**Task:**
Of the lines listed below, return exactly those that run from the line containing "pose from metres" through the line containing "turn = (Vector(target)", both included.
# # # # # # #
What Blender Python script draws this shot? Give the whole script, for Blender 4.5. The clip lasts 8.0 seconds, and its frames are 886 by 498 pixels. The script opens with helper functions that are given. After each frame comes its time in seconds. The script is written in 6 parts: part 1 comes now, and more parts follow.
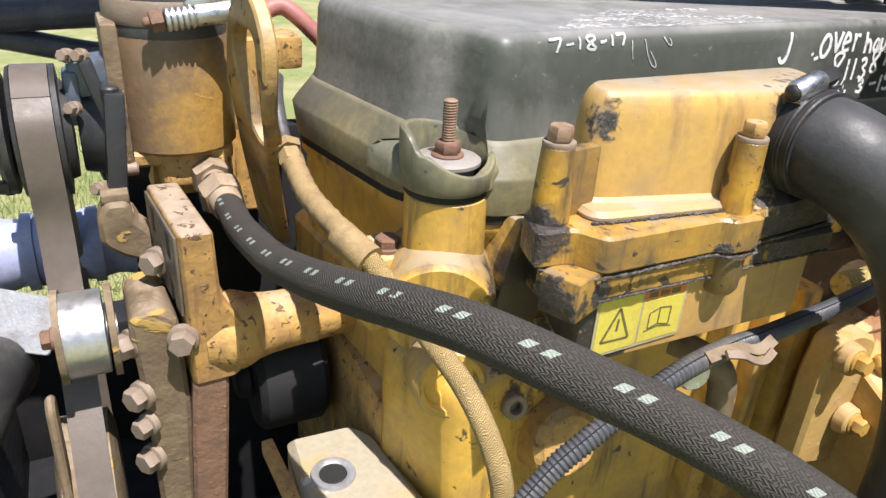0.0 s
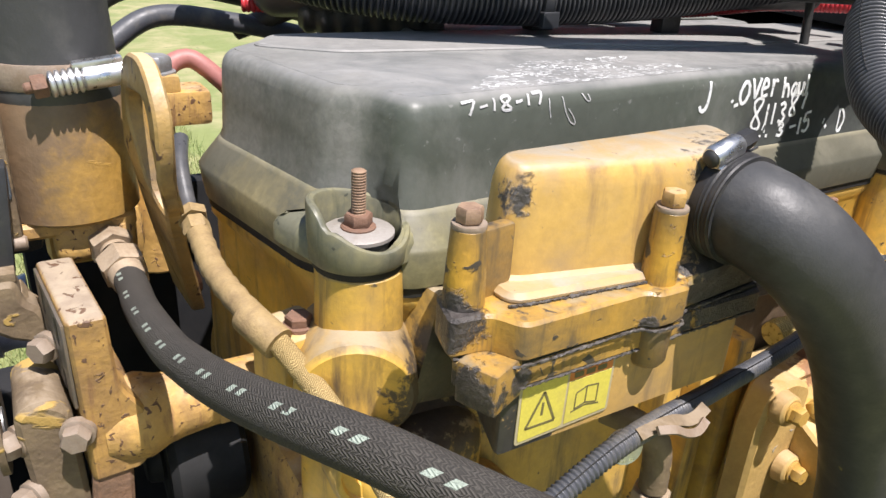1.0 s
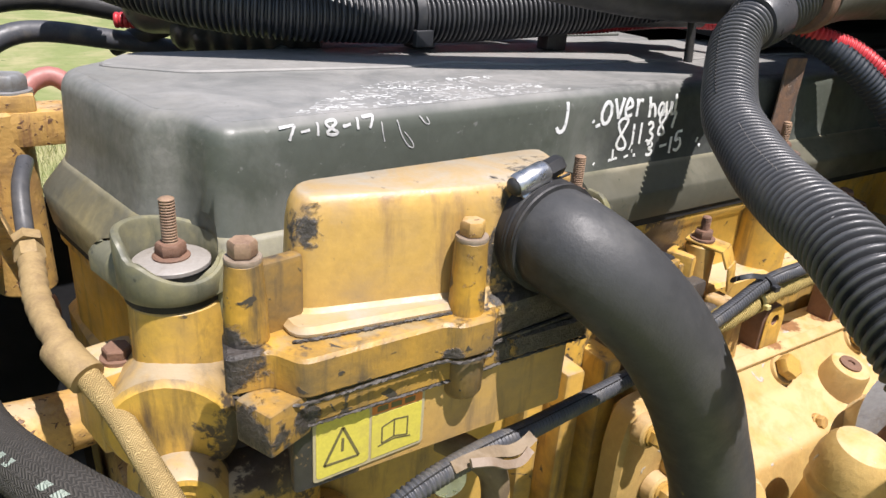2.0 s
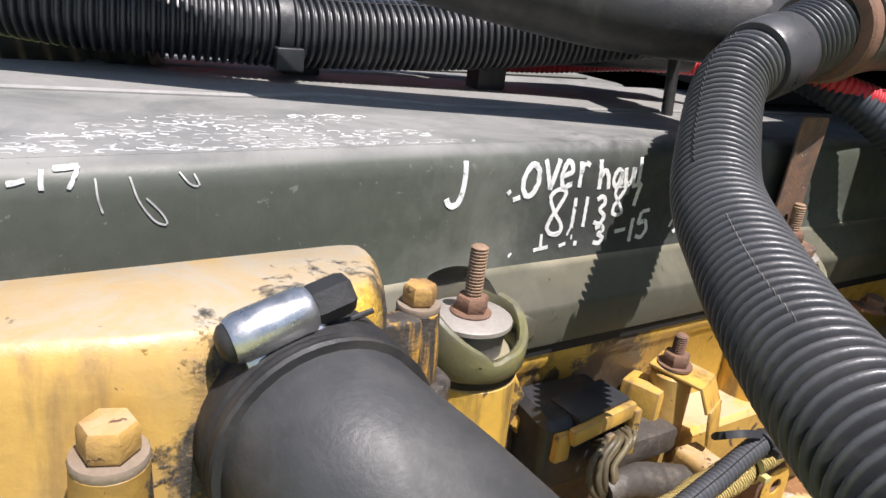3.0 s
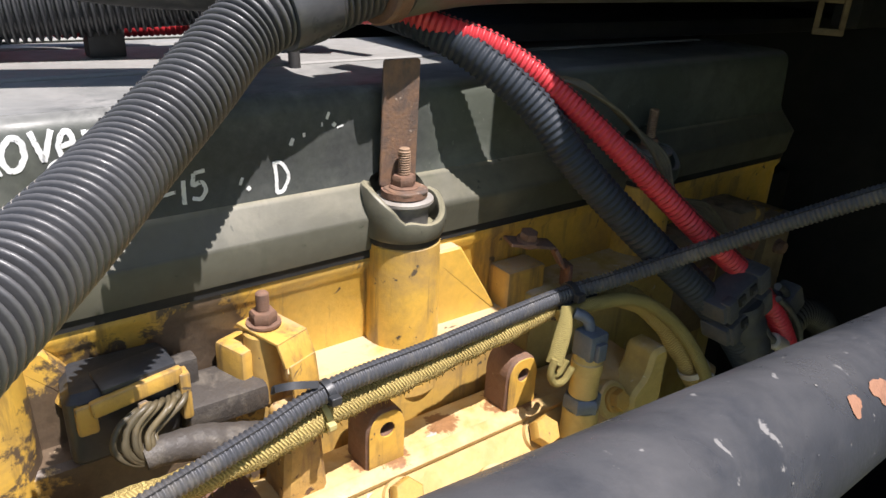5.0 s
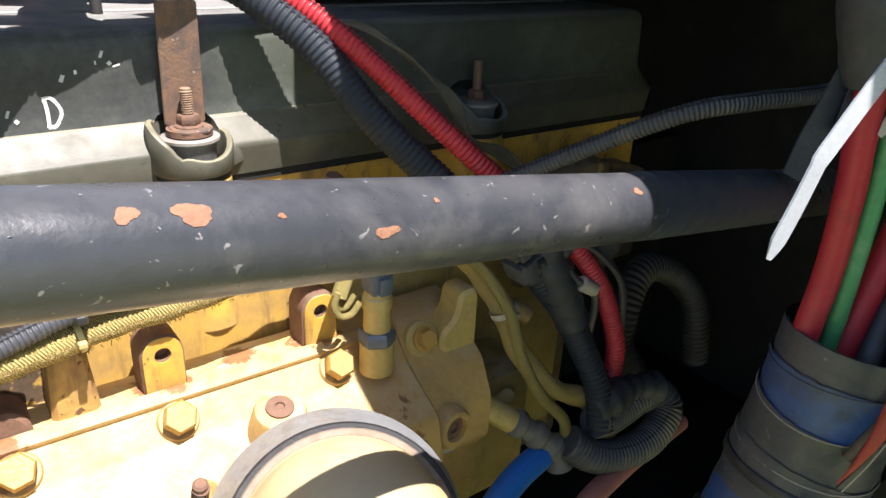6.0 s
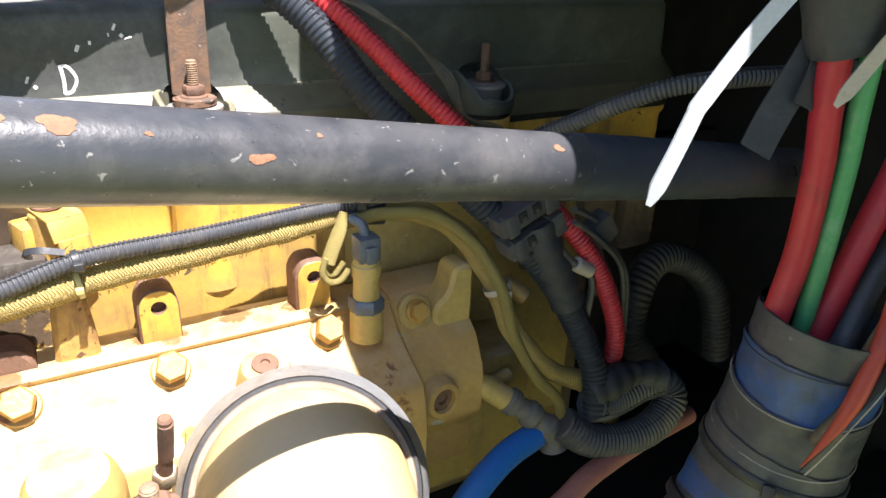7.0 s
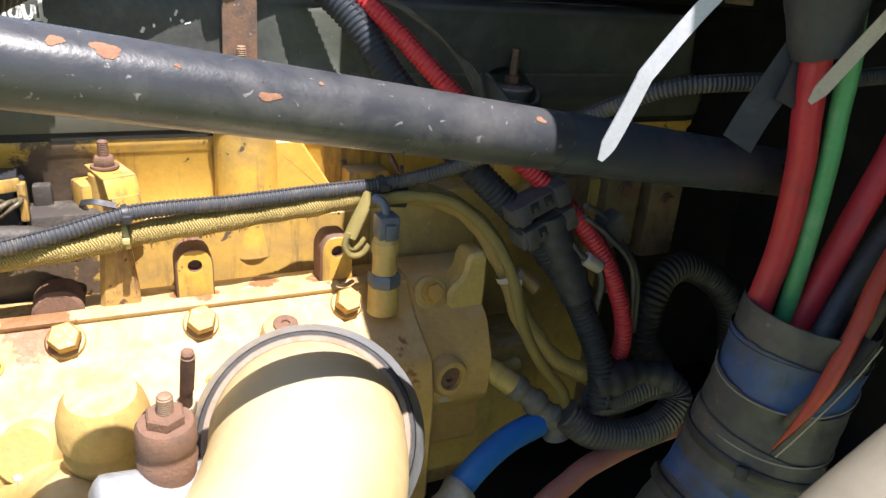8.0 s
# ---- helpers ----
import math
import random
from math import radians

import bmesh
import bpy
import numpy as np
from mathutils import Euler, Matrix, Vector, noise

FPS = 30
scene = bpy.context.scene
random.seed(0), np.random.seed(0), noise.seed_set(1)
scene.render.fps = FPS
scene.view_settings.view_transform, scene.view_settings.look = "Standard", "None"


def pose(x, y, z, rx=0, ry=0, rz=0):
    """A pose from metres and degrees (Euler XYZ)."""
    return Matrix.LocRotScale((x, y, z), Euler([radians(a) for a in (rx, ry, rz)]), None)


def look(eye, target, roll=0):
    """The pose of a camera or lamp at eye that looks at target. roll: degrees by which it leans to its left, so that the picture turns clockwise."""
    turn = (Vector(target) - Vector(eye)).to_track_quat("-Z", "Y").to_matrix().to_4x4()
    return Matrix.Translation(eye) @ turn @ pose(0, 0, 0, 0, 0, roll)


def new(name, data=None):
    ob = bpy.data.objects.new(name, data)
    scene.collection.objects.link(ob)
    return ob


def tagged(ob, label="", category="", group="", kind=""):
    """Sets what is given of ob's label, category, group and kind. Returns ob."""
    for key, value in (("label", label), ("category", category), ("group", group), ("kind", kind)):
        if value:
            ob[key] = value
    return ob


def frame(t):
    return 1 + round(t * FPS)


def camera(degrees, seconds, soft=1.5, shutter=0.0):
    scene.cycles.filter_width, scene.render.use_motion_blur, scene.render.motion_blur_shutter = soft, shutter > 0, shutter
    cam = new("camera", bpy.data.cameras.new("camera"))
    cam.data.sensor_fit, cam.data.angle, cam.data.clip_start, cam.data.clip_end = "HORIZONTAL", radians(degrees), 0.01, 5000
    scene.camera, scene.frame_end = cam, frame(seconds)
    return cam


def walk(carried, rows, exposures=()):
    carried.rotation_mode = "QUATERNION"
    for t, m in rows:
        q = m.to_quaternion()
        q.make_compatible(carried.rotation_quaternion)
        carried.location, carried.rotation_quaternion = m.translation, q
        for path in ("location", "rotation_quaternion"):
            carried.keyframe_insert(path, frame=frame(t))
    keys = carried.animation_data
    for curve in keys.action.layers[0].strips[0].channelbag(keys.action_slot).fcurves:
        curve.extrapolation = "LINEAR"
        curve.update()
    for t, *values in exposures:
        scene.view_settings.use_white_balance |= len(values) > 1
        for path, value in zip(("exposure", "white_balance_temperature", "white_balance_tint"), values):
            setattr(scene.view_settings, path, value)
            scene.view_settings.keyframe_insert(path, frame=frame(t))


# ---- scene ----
# # # # # # #
**Task answer:**
    """A pose from metres and degrees (Euler XYZ)."""
    return Matrix.LocRotScale((x, y, z), Euler([radians(a) for a in (rx, ry, rz)]), None)


def look(eye, target, roll=0):
    """The pose of a camera or lamp at eye that looks at target. roll: degrees by which it leans to its left, so that the picture turns clockwise."""
    turn = (Vector(target) - Vector(eye)).to_track_quat("-Z", "Y").to_matrix().to_4x4()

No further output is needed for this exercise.